Scripts that build animated scenes:

## START

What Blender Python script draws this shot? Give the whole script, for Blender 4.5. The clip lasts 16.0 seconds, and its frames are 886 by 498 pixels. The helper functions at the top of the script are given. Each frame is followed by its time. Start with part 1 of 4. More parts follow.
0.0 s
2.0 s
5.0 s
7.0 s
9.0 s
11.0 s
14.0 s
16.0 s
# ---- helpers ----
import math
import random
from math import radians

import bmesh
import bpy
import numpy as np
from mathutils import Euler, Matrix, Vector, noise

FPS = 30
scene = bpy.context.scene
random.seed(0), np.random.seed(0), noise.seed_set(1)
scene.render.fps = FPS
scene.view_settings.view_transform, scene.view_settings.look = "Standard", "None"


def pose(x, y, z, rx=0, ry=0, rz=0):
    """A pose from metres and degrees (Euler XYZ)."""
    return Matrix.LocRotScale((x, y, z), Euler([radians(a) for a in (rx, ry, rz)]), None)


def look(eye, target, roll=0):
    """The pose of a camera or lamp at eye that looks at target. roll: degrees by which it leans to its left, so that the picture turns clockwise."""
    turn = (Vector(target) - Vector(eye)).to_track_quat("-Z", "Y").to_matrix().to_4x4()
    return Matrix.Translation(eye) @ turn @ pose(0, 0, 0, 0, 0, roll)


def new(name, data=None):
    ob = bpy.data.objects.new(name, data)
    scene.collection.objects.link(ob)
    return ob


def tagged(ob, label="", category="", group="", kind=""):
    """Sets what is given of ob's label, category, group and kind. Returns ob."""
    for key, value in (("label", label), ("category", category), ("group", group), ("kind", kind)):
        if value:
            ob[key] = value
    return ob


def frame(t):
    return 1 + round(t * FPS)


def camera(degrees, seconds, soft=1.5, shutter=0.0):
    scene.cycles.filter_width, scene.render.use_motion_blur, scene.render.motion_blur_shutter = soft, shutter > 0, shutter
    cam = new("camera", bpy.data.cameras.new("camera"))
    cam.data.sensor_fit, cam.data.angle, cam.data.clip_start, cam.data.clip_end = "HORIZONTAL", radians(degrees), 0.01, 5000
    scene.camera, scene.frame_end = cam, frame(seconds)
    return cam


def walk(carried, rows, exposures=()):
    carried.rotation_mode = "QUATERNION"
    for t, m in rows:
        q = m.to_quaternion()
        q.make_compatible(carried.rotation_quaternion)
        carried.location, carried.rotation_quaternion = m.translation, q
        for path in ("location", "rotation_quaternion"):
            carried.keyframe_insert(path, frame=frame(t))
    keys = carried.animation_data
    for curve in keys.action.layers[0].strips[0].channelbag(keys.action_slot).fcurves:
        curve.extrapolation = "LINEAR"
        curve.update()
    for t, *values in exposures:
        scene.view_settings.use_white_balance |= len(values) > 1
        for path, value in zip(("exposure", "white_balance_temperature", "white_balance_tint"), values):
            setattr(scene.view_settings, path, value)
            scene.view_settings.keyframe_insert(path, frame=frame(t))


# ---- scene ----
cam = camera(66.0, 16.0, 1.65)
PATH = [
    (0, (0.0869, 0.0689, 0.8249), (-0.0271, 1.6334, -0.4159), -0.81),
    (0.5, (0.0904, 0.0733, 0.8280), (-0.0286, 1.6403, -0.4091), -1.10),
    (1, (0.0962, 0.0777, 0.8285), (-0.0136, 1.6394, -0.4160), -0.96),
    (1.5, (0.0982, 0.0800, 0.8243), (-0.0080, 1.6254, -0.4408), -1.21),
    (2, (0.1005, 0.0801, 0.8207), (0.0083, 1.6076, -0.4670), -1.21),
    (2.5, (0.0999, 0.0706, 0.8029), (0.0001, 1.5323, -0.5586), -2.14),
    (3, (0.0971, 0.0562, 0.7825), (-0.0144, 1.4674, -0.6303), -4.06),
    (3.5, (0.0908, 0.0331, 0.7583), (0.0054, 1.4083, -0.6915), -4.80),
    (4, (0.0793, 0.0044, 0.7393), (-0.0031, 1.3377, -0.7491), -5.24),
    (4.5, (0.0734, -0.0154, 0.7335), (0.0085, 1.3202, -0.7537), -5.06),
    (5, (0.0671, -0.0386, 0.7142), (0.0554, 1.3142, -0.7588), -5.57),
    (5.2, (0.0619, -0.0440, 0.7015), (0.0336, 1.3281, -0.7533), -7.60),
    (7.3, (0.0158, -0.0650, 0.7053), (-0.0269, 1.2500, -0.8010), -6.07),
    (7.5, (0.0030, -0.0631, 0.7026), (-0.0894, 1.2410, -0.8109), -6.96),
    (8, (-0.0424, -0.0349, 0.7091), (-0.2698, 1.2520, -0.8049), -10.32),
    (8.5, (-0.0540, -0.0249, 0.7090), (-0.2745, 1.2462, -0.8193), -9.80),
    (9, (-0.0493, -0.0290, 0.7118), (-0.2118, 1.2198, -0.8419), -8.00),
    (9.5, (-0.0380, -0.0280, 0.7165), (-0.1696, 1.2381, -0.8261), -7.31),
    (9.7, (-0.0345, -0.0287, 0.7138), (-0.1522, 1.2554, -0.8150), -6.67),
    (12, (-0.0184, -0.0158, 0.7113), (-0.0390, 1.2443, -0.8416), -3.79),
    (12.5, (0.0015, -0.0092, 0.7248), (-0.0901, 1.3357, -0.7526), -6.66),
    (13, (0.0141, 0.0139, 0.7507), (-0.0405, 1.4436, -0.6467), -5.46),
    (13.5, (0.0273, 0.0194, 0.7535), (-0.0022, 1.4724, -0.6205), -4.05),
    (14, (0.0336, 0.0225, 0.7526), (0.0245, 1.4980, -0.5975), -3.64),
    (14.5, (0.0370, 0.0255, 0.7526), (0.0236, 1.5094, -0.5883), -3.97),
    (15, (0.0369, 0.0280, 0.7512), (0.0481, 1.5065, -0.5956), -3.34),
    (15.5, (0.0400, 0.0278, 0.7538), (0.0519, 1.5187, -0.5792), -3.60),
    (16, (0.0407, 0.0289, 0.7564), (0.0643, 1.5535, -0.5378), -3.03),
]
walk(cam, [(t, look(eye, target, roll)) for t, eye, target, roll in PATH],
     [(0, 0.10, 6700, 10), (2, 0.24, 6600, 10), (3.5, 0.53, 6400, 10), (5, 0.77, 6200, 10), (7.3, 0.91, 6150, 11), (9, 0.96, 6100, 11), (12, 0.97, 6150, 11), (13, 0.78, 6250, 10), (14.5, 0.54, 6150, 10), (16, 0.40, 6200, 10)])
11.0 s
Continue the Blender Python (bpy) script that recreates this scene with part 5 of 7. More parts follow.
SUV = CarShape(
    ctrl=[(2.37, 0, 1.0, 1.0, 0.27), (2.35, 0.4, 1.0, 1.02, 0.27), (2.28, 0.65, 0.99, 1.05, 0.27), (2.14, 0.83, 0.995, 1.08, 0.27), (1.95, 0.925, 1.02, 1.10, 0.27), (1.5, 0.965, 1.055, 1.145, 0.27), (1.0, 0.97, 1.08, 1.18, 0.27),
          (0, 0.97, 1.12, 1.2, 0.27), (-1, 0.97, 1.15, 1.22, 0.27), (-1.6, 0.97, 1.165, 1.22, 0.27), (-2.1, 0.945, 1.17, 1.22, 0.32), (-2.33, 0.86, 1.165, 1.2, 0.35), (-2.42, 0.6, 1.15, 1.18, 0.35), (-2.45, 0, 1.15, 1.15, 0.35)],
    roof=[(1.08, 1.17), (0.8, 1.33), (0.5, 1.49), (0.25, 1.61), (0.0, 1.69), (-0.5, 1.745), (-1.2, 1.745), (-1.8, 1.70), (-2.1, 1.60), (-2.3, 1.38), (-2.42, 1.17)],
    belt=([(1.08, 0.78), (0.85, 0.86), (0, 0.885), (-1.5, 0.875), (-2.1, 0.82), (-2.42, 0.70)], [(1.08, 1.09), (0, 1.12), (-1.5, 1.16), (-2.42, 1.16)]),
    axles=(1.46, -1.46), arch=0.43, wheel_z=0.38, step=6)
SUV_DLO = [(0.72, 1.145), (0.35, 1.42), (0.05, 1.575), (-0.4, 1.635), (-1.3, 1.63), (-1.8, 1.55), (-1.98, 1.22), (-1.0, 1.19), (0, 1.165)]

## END

To be done:
Each line from the line with "scene.view_settings.use_white_balance |= len(values)" to the line with "scene.view_settings.keyframe_insert(path, frame=frame(t))" is to be echoed exactly; both boundary lines are included, and nothing else is to be output.

Task solution:
        scene.view_settings.use_white_balance |= len(values) > 1
        for path, value in zip(("exposure", "white_balance_temperature", "white_balance_tint"), values):
            setattr(scene.view_settings, path, value)
            scene.view_settings.keyframe_insert(path, frame=frame(t))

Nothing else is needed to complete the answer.